« UN PROBLèME MONDIAL » : UNE éTUDE SUR DES PROGESTATIFS CONFIRME LE RISQUE DE TUMEUR AU CERVEAU

Alain Weill, directeur adjoint du groupement Epi-Phare, alliance de l’Assurance maladie et de l’Agence nationale de sécurité des médicaments (ANSM), prévient d’emblée : « C’est un problème de santé publique mondial ! » Lui et ses équipes ont étudié le risque de méningiome (ou tumeur des méninges, qui entourent le cerveau) lié à la prise de trois médicaments progestatifs. Ceux-ci peuvent être notamment utilisés comme contraceptifs, dans le traitement de l’endométriose, contre les saignements utérins, ou encore en traitement hormonal substitutif de la ménopause, selon les cas.

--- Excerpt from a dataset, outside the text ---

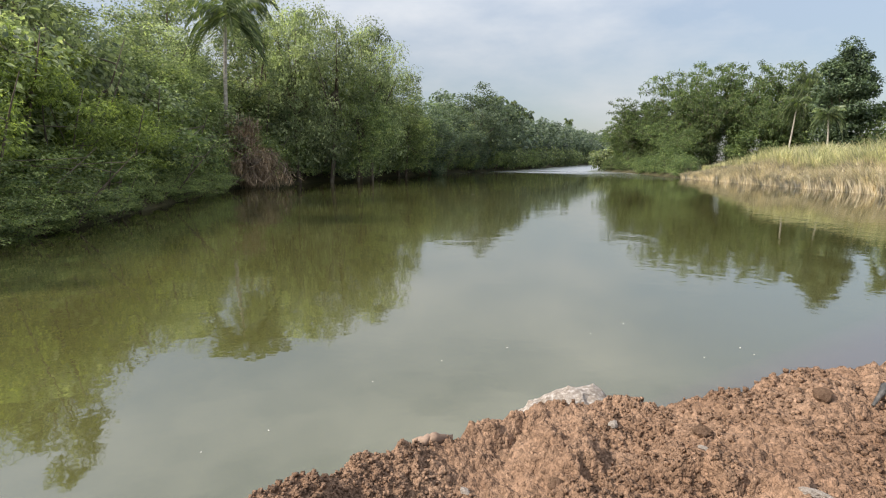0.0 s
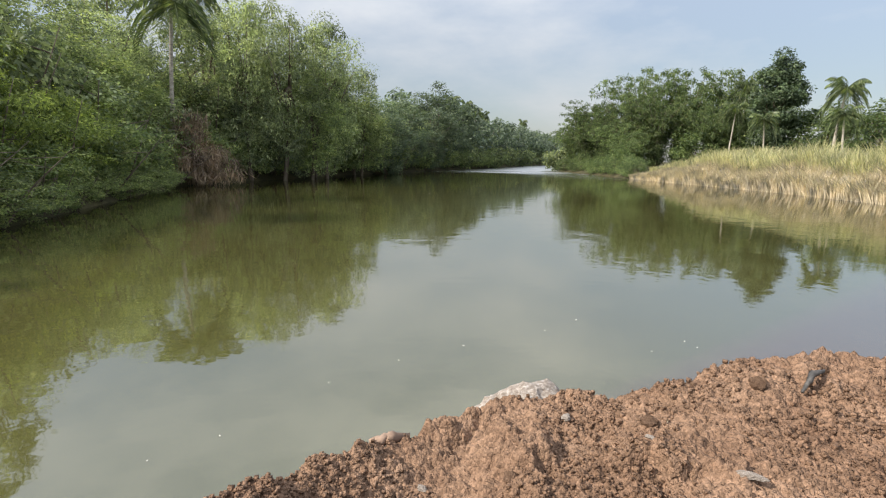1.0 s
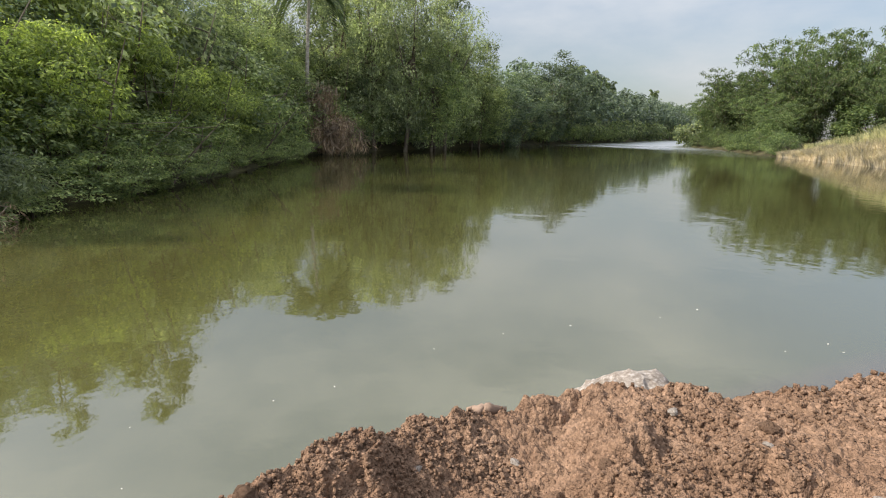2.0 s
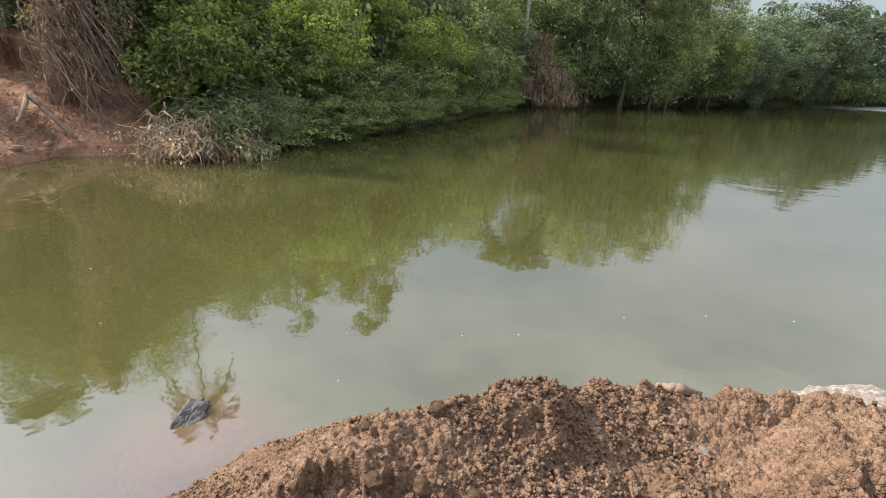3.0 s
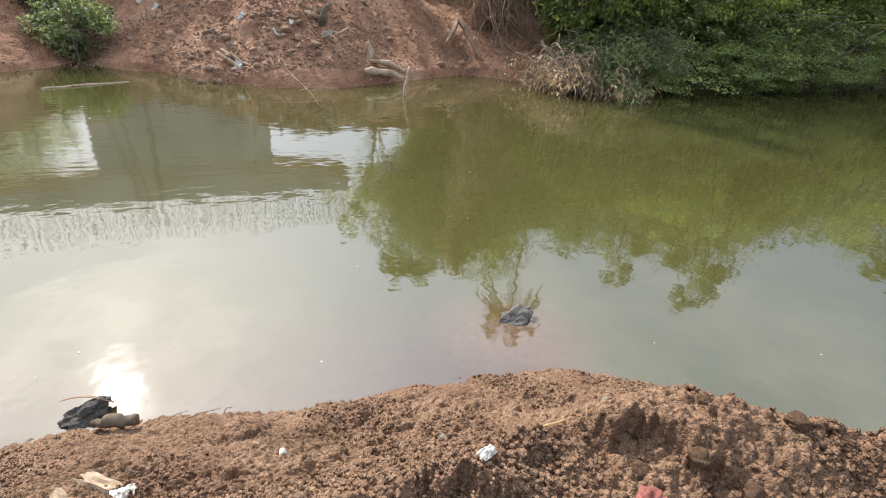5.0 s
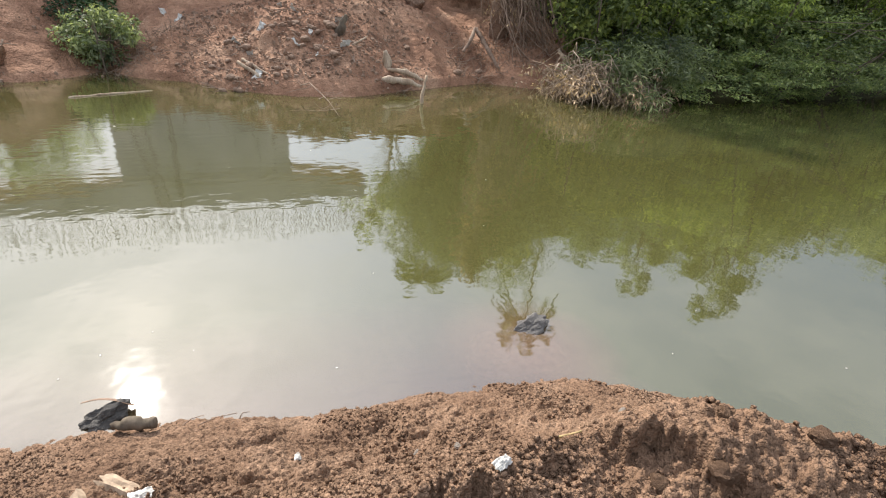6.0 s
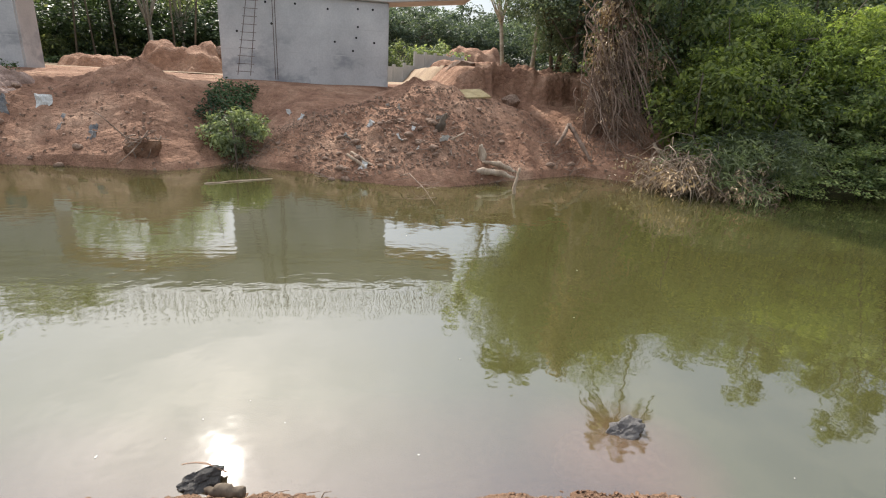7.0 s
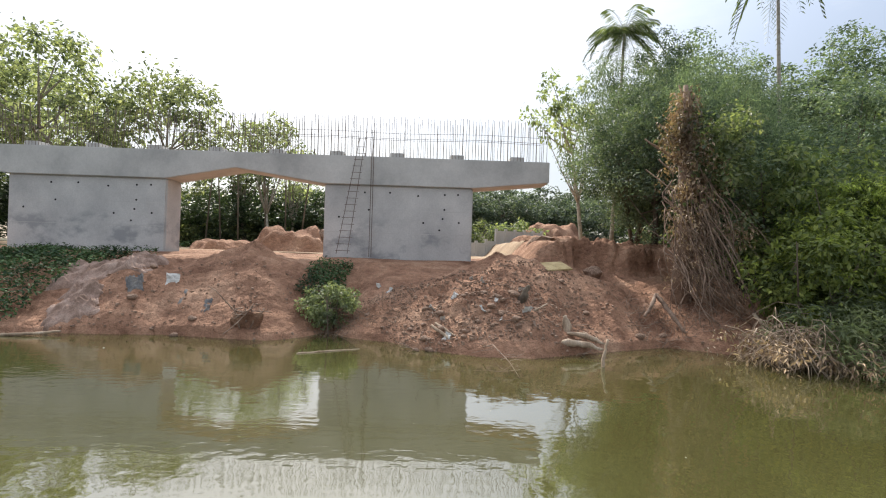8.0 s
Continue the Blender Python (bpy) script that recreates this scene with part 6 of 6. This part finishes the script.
def crumpled(name, x, y, sx, sy, mat, label, category, seed, h=0.35, lift=0.02):
    n = 26
    u, v = np.meshgrid(np.linspace(-1, 1, n), np.linspace(-1, 1, n), indexing="ij")
    dome = np.clip(1 - u ** 2, 0, 1) * np.clip(1 - v ** 2, 0, 1)
    w = 1 - 0.25 * vnoise(np.arctan2(v, u) * 1.8, u * 0 + seed, seed)
    z = h * (0.7 * dome + 0.8 * np.abs(vnoise(u * 2.6, v * 2.6, seed)) * dome ** 0.4 + 0.25 * vnoise(u * 6, v * 6, seed + 1))
    top = np.stack([u * sx * w, v * sy * w, z * max(sx, sy)], -1).reshape(-1, 3)
    g = Geo().add(top, grid_quads(n, n)).add(top - np.array([0, 0, 0.003]), grid_quads(n, n)[:, ::-1])
    ob = new(name, g.mesh(name, mat, True))
    ob.matrix_basis = pose(x, y, surf(x, y) + lift, 0, 0, seed * 40)
    tagged(ob, label, category)


crumpled("red_rag", -0.70, 0.93, 0.07, 0.05, RED_CLOTH, "faded red rag half buried in the soil", "rag", 3)
crumpled("wrapper", -1.02, 0.57, 0.018, 0.03, PAPER, "white plastic wrapper in the soil", "wrapper", 5, 0.5)
crumpled("plastic_scrap", -1.84, -0.65, 0.045, 0.035, PAPER, "clear pale plastic scrap on the soil", "plastic", 7, 0.3)
crumpled("shell_scrap", -1.88, 0.0, 0.018, 0.015, PAPER, "small pinkish white scrap on the soil", "scrap", 9, 0.4)

stone(stone_mesh(41, 0.42, "dark_rock", DARK_ROCK, 4), "dark_rock", -2.85, -1.06, 0.01, 0.075, 0.125, 0.06, "black glistening rock at the water's edge", "rock", "", 0.3)
stone(stone_mesh(42, 0.4, "sunken_rock", WET_CLAY, 4), "sunken_rock", -2.82, 1.86, -0.29, 0.42, 0.40, 0.17, "clay coated rock just breaking the water", "rock", "", 0.9)
stone(stone_mesh(43, 0.5, "rock_tip", GRANITE, 4), "rock_tip", -3.06, 1.98, -0.005, 0.085, 0.15, 0.065, "dark rough rock standing out of the water", "rock", "", 0.2)


def bent_strip():
    g = Geo()
    s = np.linspace(0, 1, 12)
    c = np.stack([-2.94 + 0.05 * s, -1.18 + 0.28 * s, 0.075 + 0.05 * np.sin(s * np.pi * 0.9) - 0.06 * s], 1)
    w = np.array([0.022, 0, 0.014])
    v = np.concatenate([c - w, c + w, c - w + [0, 0, -0.003], c + w + [0, 0, -0.003]])
    i = np.arange(11)[:, None]
    g.add(v, np.concatenate([i + np.array([[0, 1, 13, 12]]), i + np.array([[36, 37, 25, 24]])]))
    tagged(new("bent_strip", g.mesh("bent_strip", STONE, True)), "thin bent strip of plastic beside the black rock", "plastic strip")


bent_strip()


def floating_bits():
    """Pale leaves and flecks adrift on the water."""
    rng = np.random.default_rng(74)
    kinds = []
    for k in range(3):
        g = Geo()
        u, v = np.meshgrid(np.linspace(-1, 1, 5), np.linspace(-1, 1, 4), indexing="ij")
        z = 0.25 * u ** 2 + 0.2 * vnoise(u * 2, v * 2 + k, 80 + k)
        top = np.stack([u, v * (1 - 0.75 * u ** 2) * 0.5, z * 0.5], -1).reshape(-1, 3)
        g.add(top, grid_quads(5, 4)).add(top - np.array([0, 0, 0.08]), grid_quads(5, 4)[:, ::-1])
        kinds.append(g.mesh("floating_leaf", PAPER))
    spots = [(-1.45, 4.55, 0.022), (1.09, 6.65, 0.03), (3.06, 7.67, 0.04), (4.28, 6.64, 0.04), (4.32, 6.4, 0.03), (3.6, 6.3, 0.025), (3.08, 36.3, 0.14), (-1.92, 4.2, 0.02), (-2.44, 2.92, 0.014), (-2.95, 0.35, 0.018), (-3.16, -1.78, 0.03),
             (-3.3, -1.4, 0.014), (-3.5, -1.2, 0.02), (-3.7, -0.9, 0.014), (-5.0, 2.4, 0.02), (-6.5, 3.1, 0.03), (-9.9, -2.2, 0.05), (-10.4, -2.0, 0.04), (-12.2, -7.9, 0.09), (-3.4, -0.6, 0.012), (-4.2, 0.9, 0.016), (0.2, 6.2, 0.02), (-0.6, 5.6, 0.018), (2.4, 7.2, 0.02), (-7.5, -0.4, 0.02), (-8.2, 0.8, 0.025), (-2.9, 3.6, 0.012)]
    for k, (x, y, s) in enumerate(spots):
        ob = new("floating_leaf", kinds[k % 3])
        s *= 0.55
        ob.matrix_basis = Matrix.LocRotScale((x, y, 0.002), Euler((0, 0, rng.random() * 6)), (s, s, s * 0.6))
        tagged(ob, "pale leaf or fleck floating on the river", "floating leaf", "flecks on the water")


floating_bits()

Cette étude conduite avec l’Assistance publique - Hôpitaux de Paris avait déjà été présentée, en français, en juillet. Elle est désormais parue ce mercredi soir dans le British Medical Journal, lui donnant une visibilité beaucoup plus large.

Les scientifiques ont récupéré les données de plus de 18 000 femmes âgées de 45 à 74 ans et opérées d’un méningiome entre 2009 et 2 018 en France, avant de les comparer à celles de 90 000 autres femmes. L’utilisation prolongée (au moins un an) de trois médicaments progestatifs est associée à un risque accru de tumeur des méninges nécessitant une intervention chirurgicale : 3,5 fois plus important pour le Colprone (molécule médrogestone), 5,6 pour le Depo Provera (acétate de médroxyprogestérone injectable) et 2 fois plus important pour le Surgestone (promégestone), qui n’est plus commercialisé en France depuis 2020.

74 millions de femmes traitées au Depo Provera dans le monde

De précédentes études avaient abouti à des résultats similaires pour l’Androcur, le Lutéran et le Lutenyl. De nombreuses Françaises se sont alors rabattues vers le Colprone, passé de 10 000 à 30 000 consommatrices en trois ans. Aucun risque accru n’apparaît pour les personnes traitées pendant moins d’un an, mais « si les femmes ont utilisé un autre progestatif à risque avant de passer au Colprone, elles présentent un risque accru de méningiome sans attendre un an », prévient Alain Weill. Dans ce cas de figure, l’ANSM recommande désormais de réaliser une IRM.

Le Depo Provera, un contraceptif injectable, est lui très peu utilisé en France (5 000 personnes concernées seulement) mais très largement dans le monde (74 millions). « Beaucoup de ces femmes sont défavorisées et vivent dans des pays à bas revenu économique », alerte Alain Weill. Treize millions de ces 74 millions de citoyennes résident en Indonésie, notamment. « Imaginez le nombre de méningiomes dans ce pays ! » s’inquiète le médecin spécialiste de santé publique. Dans un communiqué relayé par The Guardian, le fabricant du Depo Provera, Pfizer, se dit « conscient » de ce risque et indique qu’il va « mettre à jour les notices des produits ».

Cette étude est dite « observationnelle », mais « il y a très clairement un lien de causalité, car un ensemble d’études convergent et les mécanismes biologiques des progestatifs sur les tissus des méninges sont connus », développe Alain Weil. Bonne nouvelle, en revanche, pour la France : avec le stérilet hormonal, implanté sur environ 2 millions de femmes, aucun risque accru n’apparaît. « C’est très rassurant », avance le médecin. De façon générale, n’importe quel progestatif « doit toujours être prescrit à la dose minimale efficace et pendant une durée d’utilisation la plus courte possible », conclut l’ANSM.